** Start INPUT MATERIAL **

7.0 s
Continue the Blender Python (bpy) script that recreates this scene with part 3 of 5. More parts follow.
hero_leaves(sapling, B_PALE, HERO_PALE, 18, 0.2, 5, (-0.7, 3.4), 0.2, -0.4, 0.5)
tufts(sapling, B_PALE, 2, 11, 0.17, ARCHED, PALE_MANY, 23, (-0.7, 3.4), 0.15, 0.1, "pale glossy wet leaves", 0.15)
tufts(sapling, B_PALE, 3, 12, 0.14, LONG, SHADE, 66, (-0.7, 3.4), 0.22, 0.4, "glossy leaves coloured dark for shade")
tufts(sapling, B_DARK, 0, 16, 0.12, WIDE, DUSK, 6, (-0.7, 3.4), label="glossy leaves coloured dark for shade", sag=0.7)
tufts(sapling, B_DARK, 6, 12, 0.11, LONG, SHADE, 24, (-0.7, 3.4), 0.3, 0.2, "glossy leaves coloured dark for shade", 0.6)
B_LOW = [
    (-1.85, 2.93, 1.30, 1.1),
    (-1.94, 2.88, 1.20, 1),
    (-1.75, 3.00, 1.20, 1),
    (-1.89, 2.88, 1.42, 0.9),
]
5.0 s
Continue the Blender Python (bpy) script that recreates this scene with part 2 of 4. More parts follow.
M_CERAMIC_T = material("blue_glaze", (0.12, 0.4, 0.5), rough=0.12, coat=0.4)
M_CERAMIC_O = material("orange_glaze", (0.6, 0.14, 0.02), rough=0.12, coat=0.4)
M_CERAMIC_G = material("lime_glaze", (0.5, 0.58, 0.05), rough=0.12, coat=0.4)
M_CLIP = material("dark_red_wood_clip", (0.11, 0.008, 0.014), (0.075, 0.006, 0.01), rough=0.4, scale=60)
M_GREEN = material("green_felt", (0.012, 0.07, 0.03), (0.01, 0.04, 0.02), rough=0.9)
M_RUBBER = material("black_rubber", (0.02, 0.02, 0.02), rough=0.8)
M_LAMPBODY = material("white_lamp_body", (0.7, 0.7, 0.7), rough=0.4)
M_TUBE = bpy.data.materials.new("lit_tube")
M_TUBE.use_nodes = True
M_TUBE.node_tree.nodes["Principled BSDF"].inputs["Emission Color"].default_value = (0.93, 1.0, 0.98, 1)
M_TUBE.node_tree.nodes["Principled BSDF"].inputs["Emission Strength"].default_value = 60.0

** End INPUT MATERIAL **
** Start INPUT MATERIAL **

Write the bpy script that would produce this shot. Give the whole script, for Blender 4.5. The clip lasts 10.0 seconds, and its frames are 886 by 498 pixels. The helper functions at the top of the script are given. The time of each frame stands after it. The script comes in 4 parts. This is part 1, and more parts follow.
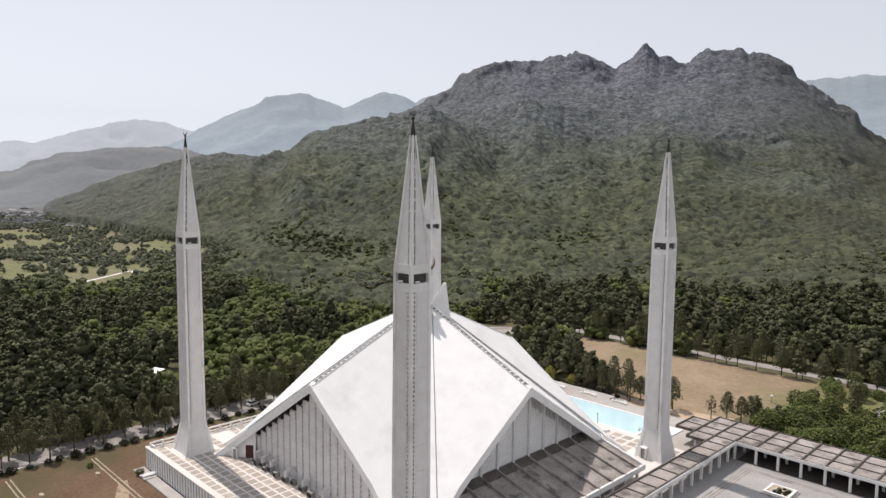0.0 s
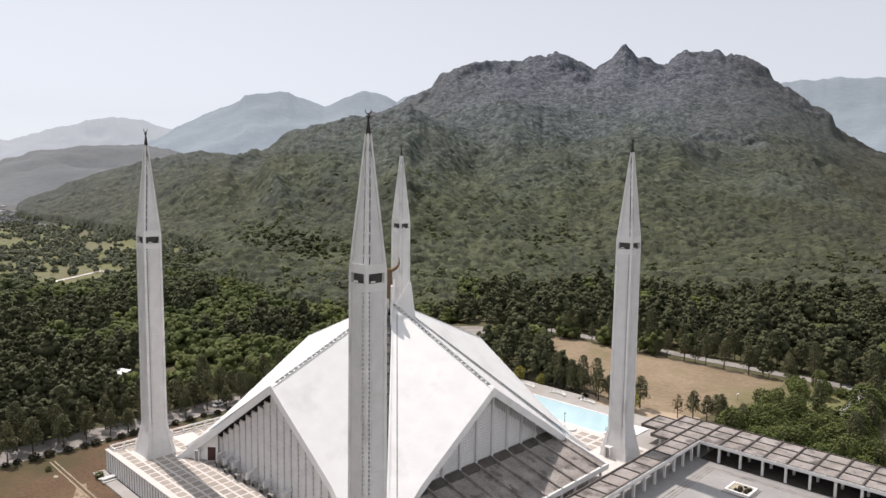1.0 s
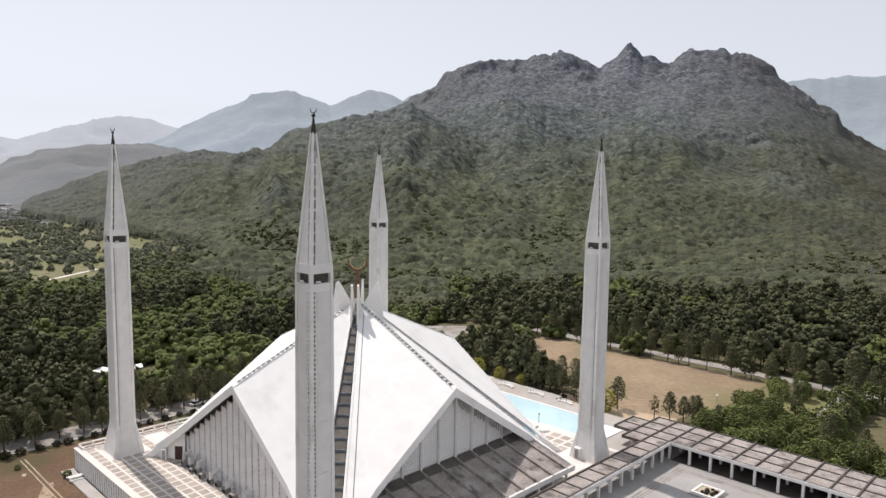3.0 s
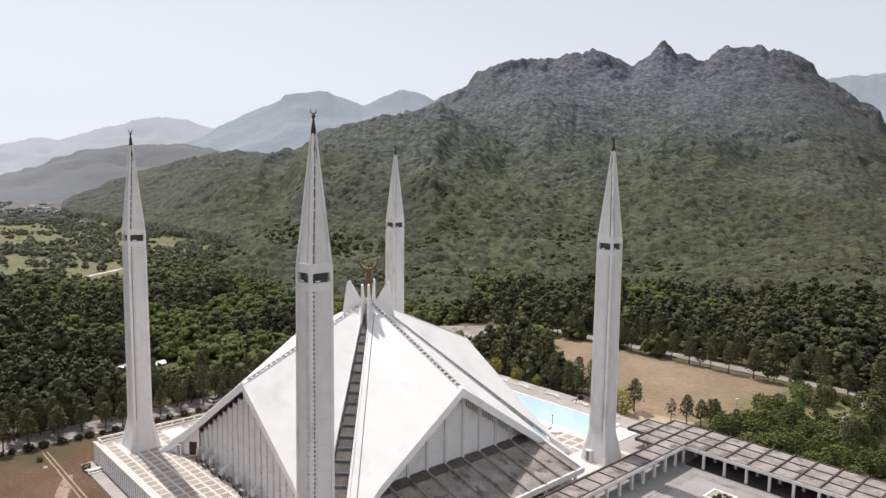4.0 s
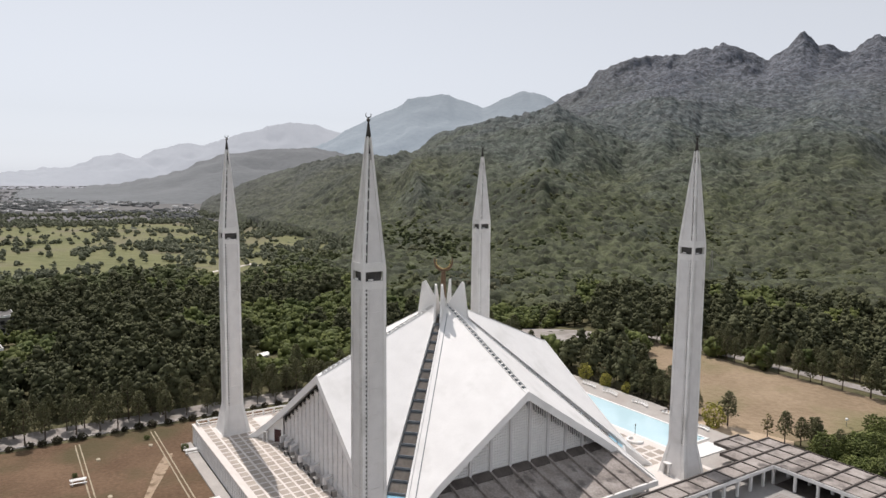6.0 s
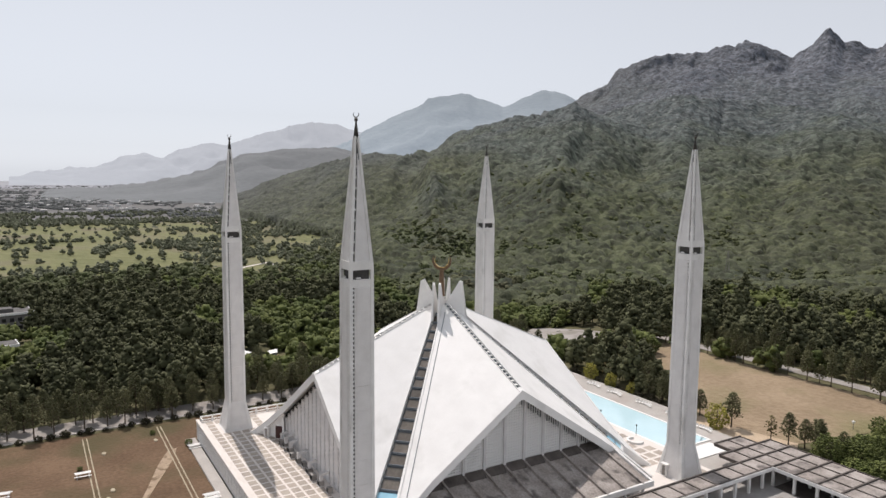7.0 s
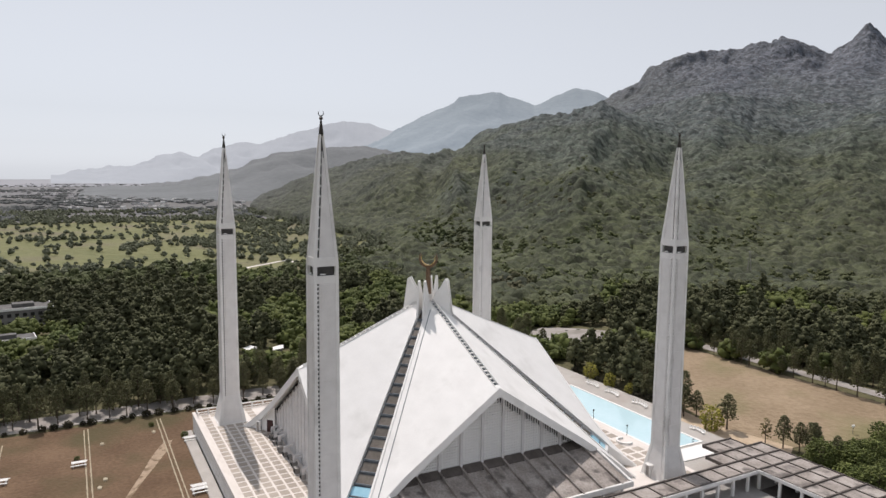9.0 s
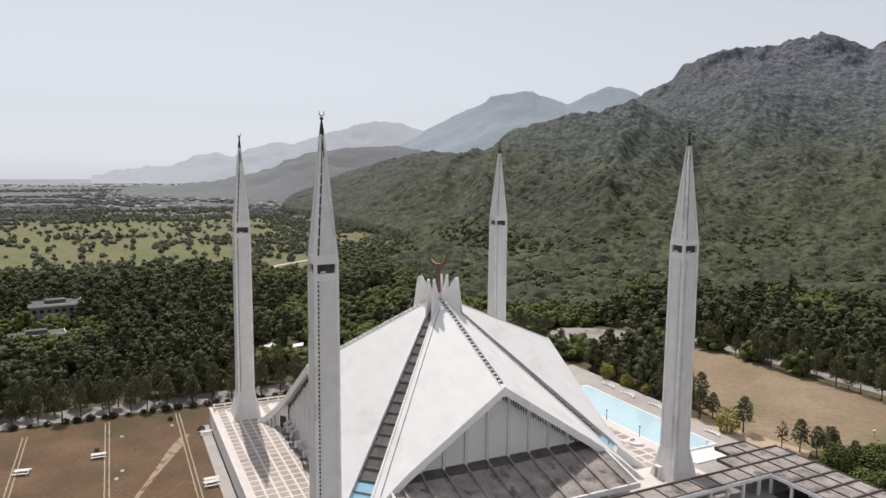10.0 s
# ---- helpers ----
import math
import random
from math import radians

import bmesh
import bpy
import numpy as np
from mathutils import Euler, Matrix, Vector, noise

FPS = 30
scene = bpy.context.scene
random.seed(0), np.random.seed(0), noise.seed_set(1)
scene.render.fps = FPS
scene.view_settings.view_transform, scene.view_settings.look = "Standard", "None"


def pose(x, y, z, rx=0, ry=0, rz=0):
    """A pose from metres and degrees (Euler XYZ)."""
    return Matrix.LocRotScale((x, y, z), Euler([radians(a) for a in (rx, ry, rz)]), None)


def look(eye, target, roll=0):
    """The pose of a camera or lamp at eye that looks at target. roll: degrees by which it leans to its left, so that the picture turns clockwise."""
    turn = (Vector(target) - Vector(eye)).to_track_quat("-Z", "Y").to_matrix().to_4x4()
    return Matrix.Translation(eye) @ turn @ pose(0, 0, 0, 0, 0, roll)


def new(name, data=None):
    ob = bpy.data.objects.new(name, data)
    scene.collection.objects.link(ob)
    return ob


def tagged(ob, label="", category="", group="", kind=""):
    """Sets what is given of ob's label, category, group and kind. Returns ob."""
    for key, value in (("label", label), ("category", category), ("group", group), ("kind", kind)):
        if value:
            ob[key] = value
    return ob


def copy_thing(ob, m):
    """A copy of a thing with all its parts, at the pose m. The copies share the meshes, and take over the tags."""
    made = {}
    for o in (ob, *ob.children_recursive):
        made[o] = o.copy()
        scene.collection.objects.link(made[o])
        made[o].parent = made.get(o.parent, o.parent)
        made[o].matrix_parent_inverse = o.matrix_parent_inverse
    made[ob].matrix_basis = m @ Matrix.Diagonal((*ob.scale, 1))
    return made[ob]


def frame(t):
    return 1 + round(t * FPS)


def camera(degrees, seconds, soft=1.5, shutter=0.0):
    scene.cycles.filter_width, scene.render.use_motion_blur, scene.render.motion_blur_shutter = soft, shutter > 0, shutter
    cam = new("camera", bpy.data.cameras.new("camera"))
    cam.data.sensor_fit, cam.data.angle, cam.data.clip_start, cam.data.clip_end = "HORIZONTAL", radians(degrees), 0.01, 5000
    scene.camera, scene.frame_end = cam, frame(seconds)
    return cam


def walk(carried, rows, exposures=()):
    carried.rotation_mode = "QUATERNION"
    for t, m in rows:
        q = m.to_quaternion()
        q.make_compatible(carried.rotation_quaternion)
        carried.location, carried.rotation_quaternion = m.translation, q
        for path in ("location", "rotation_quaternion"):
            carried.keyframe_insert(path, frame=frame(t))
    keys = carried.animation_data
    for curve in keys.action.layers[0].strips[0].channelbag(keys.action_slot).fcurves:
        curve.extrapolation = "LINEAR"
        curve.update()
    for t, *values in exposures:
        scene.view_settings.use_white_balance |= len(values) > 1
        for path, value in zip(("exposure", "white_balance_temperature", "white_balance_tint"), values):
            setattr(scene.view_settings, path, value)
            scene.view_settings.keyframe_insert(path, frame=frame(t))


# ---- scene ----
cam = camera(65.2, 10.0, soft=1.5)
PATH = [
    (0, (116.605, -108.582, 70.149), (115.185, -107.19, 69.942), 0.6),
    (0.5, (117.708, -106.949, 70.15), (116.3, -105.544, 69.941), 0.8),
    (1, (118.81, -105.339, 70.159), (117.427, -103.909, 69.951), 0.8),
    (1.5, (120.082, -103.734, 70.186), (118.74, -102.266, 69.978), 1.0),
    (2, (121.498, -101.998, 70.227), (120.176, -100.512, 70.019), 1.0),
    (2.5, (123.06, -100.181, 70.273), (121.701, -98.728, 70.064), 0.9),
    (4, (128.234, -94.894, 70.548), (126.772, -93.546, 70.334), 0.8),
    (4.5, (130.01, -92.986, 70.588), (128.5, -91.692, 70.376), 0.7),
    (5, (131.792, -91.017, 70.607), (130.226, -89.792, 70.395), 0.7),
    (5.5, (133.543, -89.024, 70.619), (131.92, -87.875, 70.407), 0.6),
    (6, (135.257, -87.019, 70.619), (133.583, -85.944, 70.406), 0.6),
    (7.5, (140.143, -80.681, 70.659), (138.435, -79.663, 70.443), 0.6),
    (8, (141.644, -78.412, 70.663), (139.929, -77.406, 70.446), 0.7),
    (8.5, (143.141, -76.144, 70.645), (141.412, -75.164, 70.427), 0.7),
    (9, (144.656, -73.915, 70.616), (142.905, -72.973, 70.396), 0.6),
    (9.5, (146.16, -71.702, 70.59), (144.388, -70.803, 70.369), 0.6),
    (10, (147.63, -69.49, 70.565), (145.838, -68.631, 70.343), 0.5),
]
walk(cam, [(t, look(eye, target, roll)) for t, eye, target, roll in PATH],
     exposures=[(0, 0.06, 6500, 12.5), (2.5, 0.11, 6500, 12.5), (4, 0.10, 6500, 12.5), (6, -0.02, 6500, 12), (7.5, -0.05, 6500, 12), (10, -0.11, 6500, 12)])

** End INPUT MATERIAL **

* **DIRECTIONS**:
This exercise asks for the lines from the line with "carried.keyframe_insert(path, frame=frame(t))" to the line with "for t, *values", both lines included, set down exactly and with nothing else.

* **SOLUTION BELOW**:
            carried.keyframe_insert(path, frame=frame(t))
    keys = carried.animation_data
    for curve in keys.action.layers[0].strips[0].channelbag(keys.action_slot).fcurves:
        curve.extrapolation = "LINEAR"
        curve.update()
    for t, *values in exposures:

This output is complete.